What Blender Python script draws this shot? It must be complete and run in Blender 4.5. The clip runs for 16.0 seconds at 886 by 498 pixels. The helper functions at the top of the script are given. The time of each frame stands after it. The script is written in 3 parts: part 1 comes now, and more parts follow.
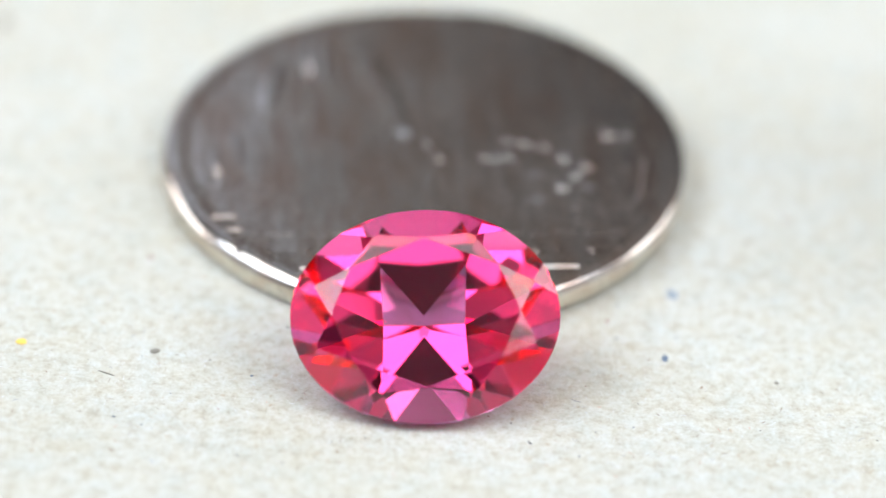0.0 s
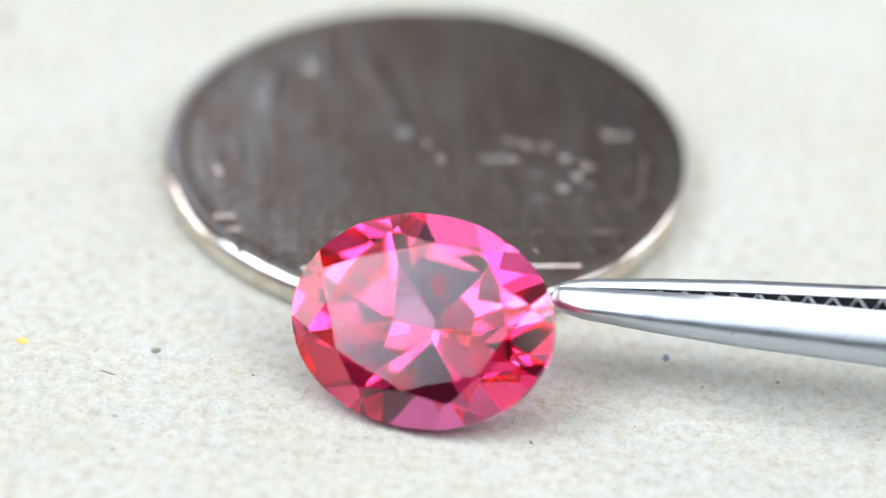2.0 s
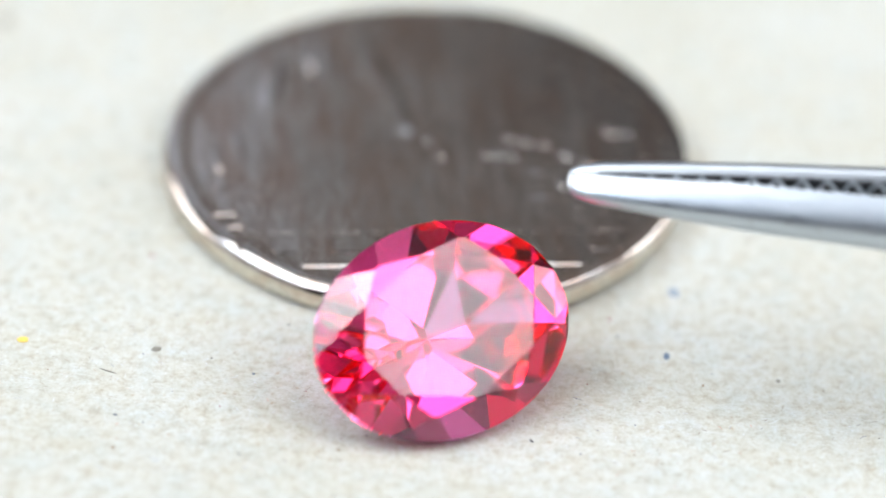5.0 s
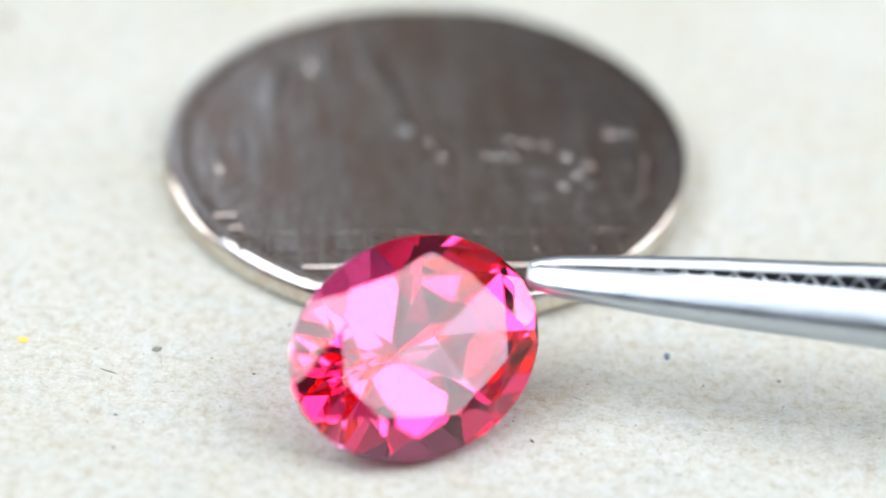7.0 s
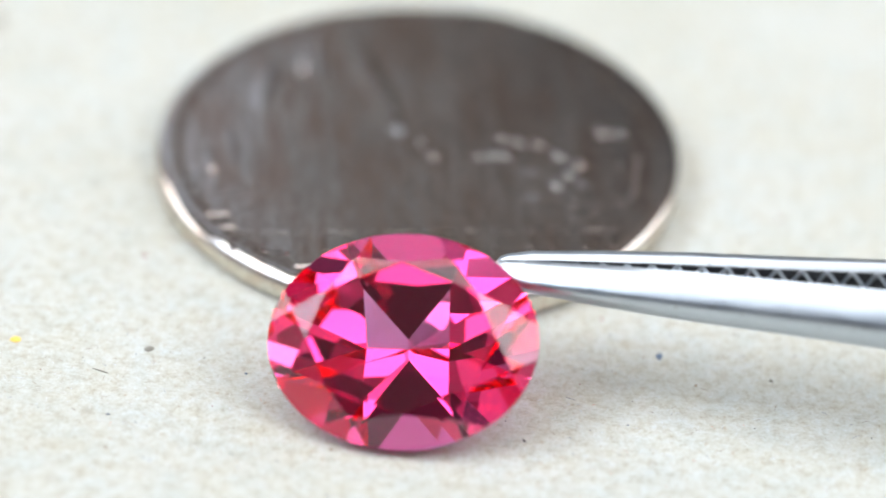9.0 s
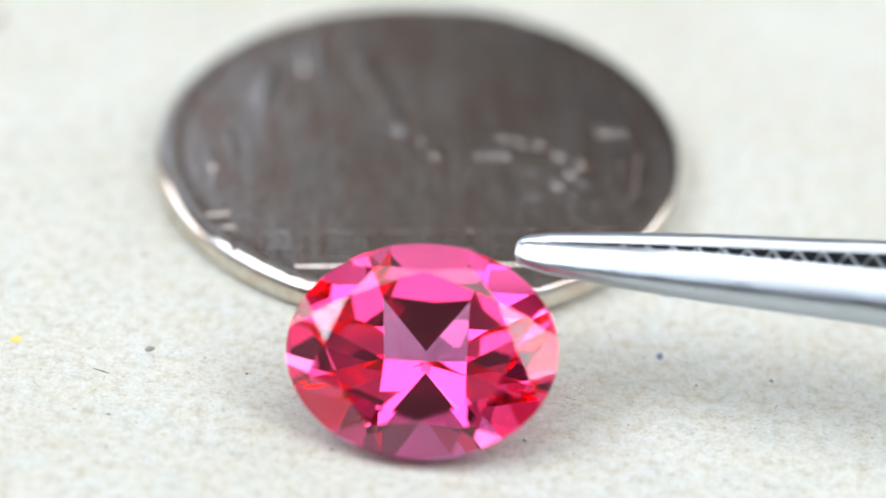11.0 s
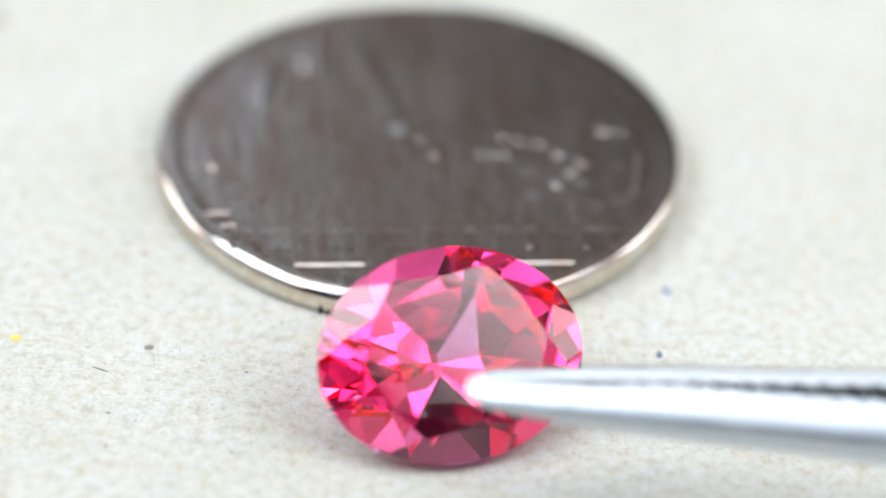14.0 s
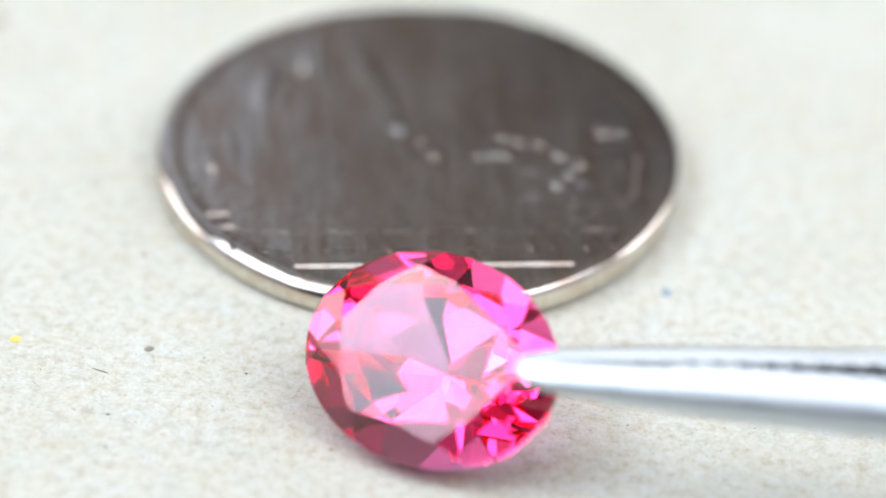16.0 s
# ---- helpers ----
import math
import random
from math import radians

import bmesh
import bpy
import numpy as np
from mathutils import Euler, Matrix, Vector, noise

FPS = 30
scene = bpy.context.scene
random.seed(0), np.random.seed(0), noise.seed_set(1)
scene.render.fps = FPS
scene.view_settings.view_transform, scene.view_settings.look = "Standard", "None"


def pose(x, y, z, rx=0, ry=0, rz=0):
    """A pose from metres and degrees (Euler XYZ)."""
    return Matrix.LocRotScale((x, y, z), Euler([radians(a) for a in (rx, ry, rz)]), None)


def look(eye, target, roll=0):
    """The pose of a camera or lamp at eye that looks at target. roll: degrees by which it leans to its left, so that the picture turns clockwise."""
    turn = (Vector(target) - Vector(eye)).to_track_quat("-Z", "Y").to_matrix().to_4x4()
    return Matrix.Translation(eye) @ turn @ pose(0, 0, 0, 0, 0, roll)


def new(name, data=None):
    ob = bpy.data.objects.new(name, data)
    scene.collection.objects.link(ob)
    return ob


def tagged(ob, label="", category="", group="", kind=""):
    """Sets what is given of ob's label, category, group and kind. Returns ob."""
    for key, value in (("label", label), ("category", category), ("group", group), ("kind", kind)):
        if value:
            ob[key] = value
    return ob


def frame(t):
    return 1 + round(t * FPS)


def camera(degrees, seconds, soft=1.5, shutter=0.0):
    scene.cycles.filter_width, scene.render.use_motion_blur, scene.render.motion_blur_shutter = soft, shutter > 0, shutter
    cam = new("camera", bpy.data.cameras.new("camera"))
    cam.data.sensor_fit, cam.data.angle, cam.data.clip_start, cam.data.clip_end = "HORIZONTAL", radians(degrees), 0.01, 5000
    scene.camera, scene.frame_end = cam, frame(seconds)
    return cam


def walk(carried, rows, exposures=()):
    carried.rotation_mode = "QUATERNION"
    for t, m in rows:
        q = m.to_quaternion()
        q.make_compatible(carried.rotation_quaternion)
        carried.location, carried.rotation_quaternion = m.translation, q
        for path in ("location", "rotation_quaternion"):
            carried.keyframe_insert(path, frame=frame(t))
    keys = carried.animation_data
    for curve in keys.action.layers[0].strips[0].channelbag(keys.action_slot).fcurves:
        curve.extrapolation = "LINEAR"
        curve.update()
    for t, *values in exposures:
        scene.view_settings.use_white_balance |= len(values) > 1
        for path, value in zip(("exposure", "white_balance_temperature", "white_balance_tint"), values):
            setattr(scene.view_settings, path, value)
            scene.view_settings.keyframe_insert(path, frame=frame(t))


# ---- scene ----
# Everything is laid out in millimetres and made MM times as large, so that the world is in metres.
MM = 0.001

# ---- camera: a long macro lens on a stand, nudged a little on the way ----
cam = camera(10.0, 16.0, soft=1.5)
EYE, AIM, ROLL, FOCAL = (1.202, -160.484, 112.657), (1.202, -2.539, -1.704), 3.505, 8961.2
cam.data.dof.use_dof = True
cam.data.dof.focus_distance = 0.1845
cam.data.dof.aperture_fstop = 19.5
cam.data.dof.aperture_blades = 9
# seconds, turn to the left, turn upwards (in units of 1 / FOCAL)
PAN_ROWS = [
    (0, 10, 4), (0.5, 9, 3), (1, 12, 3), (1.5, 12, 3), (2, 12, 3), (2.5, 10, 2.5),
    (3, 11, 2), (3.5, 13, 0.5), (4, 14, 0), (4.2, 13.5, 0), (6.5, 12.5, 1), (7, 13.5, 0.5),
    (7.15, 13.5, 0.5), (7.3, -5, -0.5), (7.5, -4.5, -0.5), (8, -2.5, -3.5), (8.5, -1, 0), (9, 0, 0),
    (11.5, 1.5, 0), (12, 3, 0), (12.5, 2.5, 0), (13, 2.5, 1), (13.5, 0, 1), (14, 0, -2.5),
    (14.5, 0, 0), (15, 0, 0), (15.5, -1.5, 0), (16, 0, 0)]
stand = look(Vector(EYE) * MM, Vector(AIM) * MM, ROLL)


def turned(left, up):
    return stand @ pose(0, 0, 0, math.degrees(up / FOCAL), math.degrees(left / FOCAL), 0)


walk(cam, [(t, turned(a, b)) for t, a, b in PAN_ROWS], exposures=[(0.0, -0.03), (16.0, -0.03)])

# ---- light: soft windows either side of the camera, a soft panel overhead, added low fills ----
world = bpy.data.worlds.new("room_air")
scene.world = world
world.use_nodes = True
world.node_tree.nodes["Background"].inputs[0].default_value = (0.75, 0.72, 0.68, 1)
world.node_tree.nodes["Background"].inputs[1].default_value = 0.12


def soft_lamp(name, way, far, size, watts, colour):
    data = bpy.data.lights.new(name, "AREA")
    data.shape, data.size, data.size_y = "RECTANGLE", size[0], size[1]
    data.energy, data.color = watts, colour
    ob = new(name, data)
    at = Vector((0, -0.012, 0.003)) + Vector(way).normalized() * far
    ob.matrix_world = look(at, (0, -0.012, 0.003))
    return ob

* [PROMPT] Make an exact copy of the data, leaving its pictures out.

* [SOLVED PROBLEM]
What Blender Python script draws this shot? It must be complete and run in Blender 4.5. The clip runs for 16.0 seconds at 886 by 498 pixels. The helper functions at the top of the script are given. The time of each frame stands after it. The script is written in 3 parts: part 1 comes now, and more parts follow.
0.0 s
2.0 s
5.0 s
7.0 s
9.0 s
11.0 s
14.0 s
16.0 s
# ---- helpers ----
import math
import random
from math import radians

import bmesh
import bpy
import numpy as np
from mathutils import Euler, Matrix, Vector, noise

FPS = 30
scene = bpy.context.scene
random.seed(0), np.random.seed(0), noise.seed_set(1)
scene.render.fps = FPS
scene.view_settings.view_transform, scene.view_settings.look = "Standard", "None"


def pose(x, y, z, rx=0, ry=0, rz=0):
    """A pose from metres and degrees (Euler XYZ)."""
    return Matrix.LocRotScale((x, y, z), Euler([radians(a) for a in (rx, ry, rz)]), None)


def look(eye, target, roll=0):
    """The pose of a camera or lamp at eye that looks at target. roll: degrees by which it leans to its left, so that the picture turns clockwise."""
    turn = (Vector(target) - Vector(eye)).to_track_quat("-Z", "Y").to_matrix().to_4x4()
    return Matrix.Translation(eye) @ turn @ pose(0, 0, 0, 0, 0, roll)


def new(name, data=None):
    ob = bpy.data.objects.new(name, data)
    scene.collection.objects.link(ob)
    return ob


def tagged(ob, label="", category="", group="", kind=""):
    """Sets what is given of ob's label, category, group and kind. Returns ob."""
    for key, value in (("label", label), ("category", category), ("group", group), ("kind", kind)):
        if value:
            ob[key] = value
    return ob


def frame(t):
    return 1 + round(t * FPS)


def camera(degrees, seconds, soft=1.5, shutter=0.0):
    scene.cycles.filter_width, scene.render.use_motion_blur, scene.render.motion_blur_shutter = soft, shutter > 0, shutter
    cam = new("camera", bpy.data.cameras.new("camera"))
    cam.data.sensor_fit, cam.data.angle, cam.data.clip_start, cam.data.clip_end = "HORIZONTAL", radians(degrees), 0.01, 5000
    scene.camera, scene.frame_end = cam, frame(seconds)
    return cam


def walk(carried, rows, exposures=()):
    carried.rotation_mode = "QUATERNION"
    for t, m in rows:
        q = m.to_quaternion()
        q.make_compatible(carried.rotation_quaternion)
        carried.location, carried.rotation_quaternion = m.translation, q
        for path in ("location", "rotation_quaternion"):
            carried.keyframe_insert(path, frame=frame(t))
    keys = carried.animation_data
    for curve in keys.action.layers[0].strips[0].channelbag(keys.action_slot).fcurves:
        curve.extrapolation = "LINEAR"
        curve.update()
    for t, *values in exposures:
        scene.view_settings.use_white_balance |= len(values) > 1
        for path, value in zip(("exposure", "white_balance_temperature", "white_balance_tint"), values):
            setattr(scene.view_settings, path, value)
            scene.view_settings.keyframe_insert(path, frame=frame(t))


# ---- scene ----
# Everything is laid out in millimetres and made MM times as large, so that the world is in metres.
MM = 0.001

# ---- camera: a long macro lens on a stand, nudged a little on the way ----
cam = camera(10.0, 16.0, soft=1.5)
EYE, AIM, ROLL, FOCAL = (1.202, -160.484, 112.657), (1.202, -2.539, -1.704), 3.505, 8961.2
cam.data.dof.use_dof = True
cam.data.dof.focus_distance = 0.1845
cam.data.dof.aperture_fstop = 19.5
cam.data.dof.aperture_blades = 9
# seconds, turn to the left, turn upwards (in units of 1 / FOCAL)
PAN_ROWS = [
    (0, 10, 4), (0.5, 9, 3), (1, 12, 3), (1.5, 12, 3), (2, 12, 3), (2.5, 10, 2.5),
    (3, 11, 2), (3.5, 13, 0.5), (4, 14, 0), (4.2, 13.5, 0), (6.5, 12.5, 1), (7, 13.5, 0.5),
    (7.15, 13.5, 0.5), (7.3, -5, -0.5), (7.5, -4.5, -0.5), (8, -2.5, -3.5), (8.5, -1, 0), (9, 0, 0),
    (11.5, 1.5, 0), (12, 3, 0), (12.5, 2.5, 0), (13, 2.5, 1), (13.5, 0, 1), (14, 0, -2.5),
    (14.5, 0, 0), (15, 0, 0), (15.5, -1.5, 0), (16, 0, 0)]
stand = look(Vector(EYE) * MM, Vector(AIM) * MM, ROLL)


def turned(left, up):
    return stand @ pose(0, 0, 0, math.degrees(up / FOCAL), math.degrees(left / FOCAL), 0)


walk(cam, [(t, turned(a, b)) for t, a, b in PAN_ROWS], exposures=[(0.0, -0.03), (16.0, -0.03)])

# ---- light: soft windows either side of the camera, a soft panel overhead, added low fills ----
world = bpy.data.worlds.new("room_air")
scene.world = world
world.use_nodes = True
world.node_tree.nodes["Background"].inputs[0].default_value = (0.75, 0.72, 0.68, 1)
world.node_tree.nodes["Background"].inputs[1].default_value = 0.12


def soft_lamp(name, way, far, size, watts, colour):
    data = bpy.data.lights.new(name, "AREA")
    data.shape, data.size, data.size_y = "RECTANGLE", size[0], size[1]
    data.energy, data.color = watts, colour
    ob = new(name, data)
    at = Vector((0, -0.012, 0.003)) + Vector(way).normalized() * far
    ob.matrix_world = look(at, (0, -0.012, 0.003))
    return ob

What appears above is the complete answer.